By David
Harsanyi
Tuesday, March
09, 2021
It’s always worth reminding people
that if President Joe Biden were compelled to live by the standards he intends
to institute for college students accused of sexual misconduct, he would be
presumed guilty of rape, denied any legitimate opportunity to refute Tara
Reade’s charges, and tossed from office in disgrace.
The New York Times reports today that Biden’s Kafkaesque “White House Gender Policy Council”
is “beginning his promised effort to dismantle Trump-era rules on sexual
misconduct that afforded greater protections to students accused of assault.” The
subhead informs us that, “The Biden administration will examine regulations by
Betsy DeVos that gave the force of law to rules that granted more due-process
rights to students accused of sexual assault.”
The most disingenuous word here — though
the piece is brimming with them — is “more.” History did not begin in 2015, and
former education secretary Betsy DeVos did not invent more due-process
rights in Title IX; she simply reinstated time-honored fundamental due-process
rights that have guided justice systems in the liberal world for hundreds of
years. The Constitution says — twice — that no citizen shall
be arbitrarily “deprived of life, liberty or property without due process of
law.” No means no.
It was only in 2011 that the Obama
administration instituted fewer due-process rights through the
force of law, denying the accused the ability to question accusers, the right
to review the allegations and evidence presented by their accuser, the right to
present exculpatory evidence, and the right to call witnesses. Basically, the
right to mount a defense.
It was the Obama administration that asked
schools to institute a system that empowered a single investigator, often
without any training and susceptible to the vagaries of societal and political
pressures, to pass unilateral judgement on these cases. Also, under the Obama
administration rules, colleges were allowed to adjudicate sexual abuse and
assault cases using “preponderance of evidence” rather than a more stringent
“clear and convincing evidence” standard.
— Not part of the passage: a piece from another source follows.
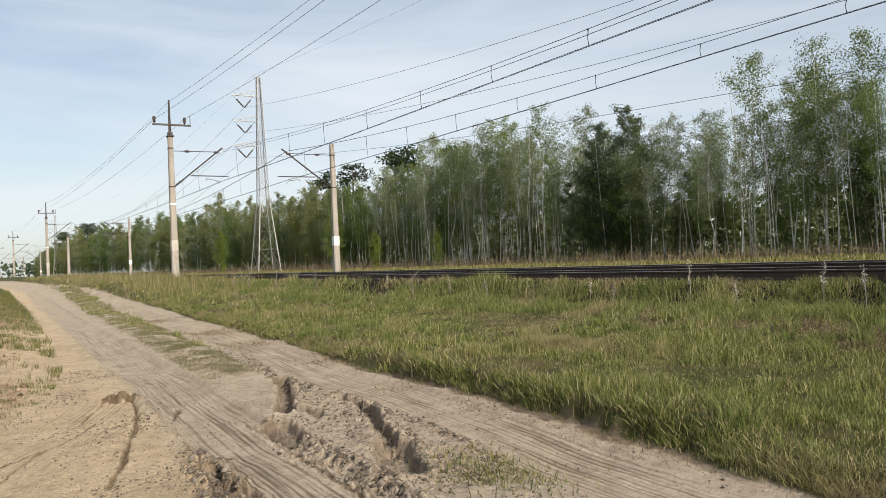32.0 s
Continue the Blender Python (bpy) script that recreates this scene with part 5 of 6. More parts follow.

Now, Jennifer Klein, the “Gender Policy
Council” co-chair and chief of staff to First Lady Jill Biden, says “everybody
involved” in a sexual complaint, “accused and accuser,” should be entitled to
due process.
Okay. Has anyone ever argued that the
accuser’s right to come forward should be diminished, or that the accused
should be afforded fewer protections than any other American who says they are
the victim of a crime? We should never diminish the pain and anguish those who
come forward with these charges go through. But the presumption of innocence is
a legal term based on a values system. And if the federal government is going
to dictate how colleges deal with sexual-assault accusations, it has a
responsibility to uphold the norms of the Constitution.
The good news is that between 2011 and
2021, there has been a string of court cases repudiating Biden’s position.
Hundreds of lawsuits were filed since 2011. A 2015 study by United Educators found that a quarter of the Title IX statute
had been challenged by students who either filed lawsuits in the federal courts
or lodged complaints through the Department of Education’s Office for Civil
Rights. Dozens of schools, including Northwestern University, Dartmouth
College, and Yale settled cases, while schools such as USC, Pennsylvania State
University, Ohio University, Hofstra, Boston College, and Claremont McKenna all
lost decisions.
Schools complained about the costs of
implementing due process, yet the average cost of
settling these claims was
around $350,000, with some going as high as $1 million.
This, not incidentally, also means that
some people who are guilty of sexual assault will claim to be victims of flawed
hearings or unfair sanctions simply because they can circumvent the norms of
justice. Proper due process protects both the accuser and the accused. At the
very least, the state should ensure that students are afforded the same
impartiality, norms, and protections that every one of us expects in the real
world. Either we believe principles are the best means of fairness, or not. Biden, it
seems, only believes in them for himself.